Maya Kosoff, a tech and politics writer for Vanity Fair, was the impetus for this entire investigation. The very first time I met Maya, she told me that, for a long time, Twitter had been the only “dating” app on her phone.

I didn’t believe her, and that’s where our story begins. “It wasn’t on purpose,” she says, and yet it happened. In exchange for Maya’s story, I told Maya a story of my own. That’s how friendship works.

How to slide into a girl’s DMs on Twitter

Andrew Marino, The Verge’s audio engineer, is a boy that I know. We’re familiar, friendly even, so I already knew that he had, at some point in time, met a young woman on Twitter and taken her out for dinner at the Times Square Olive Garden. I was very curious to learn: how did Andrew pull this off without coming across as a huge creep and getting blocked forever? Whenever I receive Twitter DMs from strangers, I delete them immediately because I’m no idiot.

I’m not trying to call Andrew’s date an idiot. I’m just trying to understand.

Luckily, Andrew is aware that this is a sticky question, and readily admits, “When you go on Tinder or Bumble, you know that both parties are there for that reason. On Twitter, you don’t want to be like a predator, and you don’t want to come off that way either. But there’s nothing wrong with having a crush.”

Here’s the story of a crush and a DM slide:

How to get dumped by someone you meet on Twitter

Matt Ortile, an editor at BuzzFeed, wrote an essay two years ago about falling in love with somebody he met on Twitter, and what happens when someone who lives in your online social circle breaks up with you.

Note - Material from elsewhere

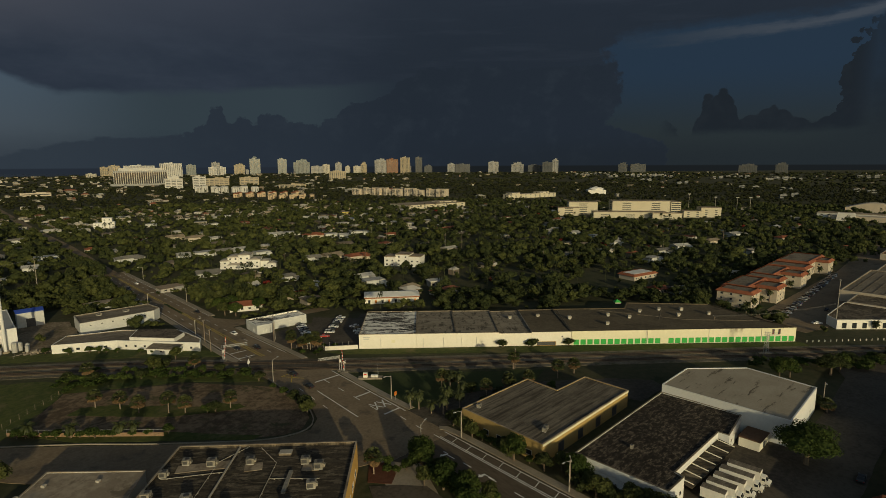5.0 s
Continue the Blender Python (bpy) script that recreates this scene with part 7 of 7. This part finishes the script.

Reading his crush’s tweets for a long time before they actually started dating, Matt says, created “an inflated sense of familiarity.” It led to a don’t-meet-your-heroes experience in which getting to know a person he’d built fantasies around resulted in disillusionment.

Is that reconstruction of reality meaningfully different than the narrative-building we do when we meet an utterly contextless blind date for the first time? Yeah, Matt says, it is... and it sucks.

How to marry someone you meet on Twitter

I’m so glad we got to save this one for last. It’s the best, no offense to me or my other guests. Joanna Stern, personal technology columnist at The Wall Street Journal (and former senior reviews editor at The Verge), told me an excellent story in which she met her wife on Twitter and then never had to bother with any of these terrible questions ever again.

From the nerve-wracking opening DM to a marriage proposal sent in a tweet, it’s one of those unlikely stories that doesn’t exactly sound possible to re-create. But it’s lovely, and contains a little piece of advice for everyone: “It’s an important thing, when you’re going to date someone, to see how they are socially and in your world. Twitter actually, in some ways, mimics that.”

So, is it cool to date on Twitter?

According to Maya, dating on Twitter is a great option if you’re “really lazy.” According to Andrew, dating on Twitter is enough like dating in the real world that it’s not much of a question. He had a nice time at Olive Garden, and that’s enough for now. According to Matt, dating on Twitter is only okay if you’re confident that you can keep your expectations in check. According to Joanna, she’s “too scared of the internet now” to really recommend that you try to mimic her success.

According to me, after thinking about it with the help of these four, it’s not “cool,” because as platforms go, structurally, Twitter is probably closer to LinkedIn than it is to a dating app. You’re likely to interact with people who work in the same field as you — people you might one day find yourself stuck with professionally. Dating on Twitter is also not cool if you don’t have the self-control to resist checking a date’s tweets, replies, and likes all day long.

The same way a teenage crush could debilitate you at school, an internet crush can debilitate you at work. (If you work on a computer, that is. Otherwise, go for it!) Also, if you’re someone who likes to tweet jokes and complaints about your love life, dating a person from Twitter will make that difficult.

Is Twitter more like a dating app or a networking site?

On the other hand, maybe dating on Twitter is “cool” if you prefer to re-create something resembling the social network of real life and then choose dates from there. It’s more — pardon me — romantic that way. If Twitter took off as a dating app, it would be the rare one that doesn’t use an algorithm to pair you up. You’d end up connected to people in a way that’s pretty organic, similar to the way you might wind up crossing paths with someone in the offline world: friends of friends, friends of co-workers, former co-workers of current co-workers, a stranger who says one good joke loudly enough to catch your attention, etc. It’s nice to have context for people, or as Darcie Wilder wrote for New Hive last February, “When you’re picking someone from the internet: They already know you. Or they already know who you’re pretending to be.”

It’s almost summer, the official season of taking a gamble, so you might as well try it. If it goes terribly, that’s fine. That’s how most human interaction goes, if you think about it.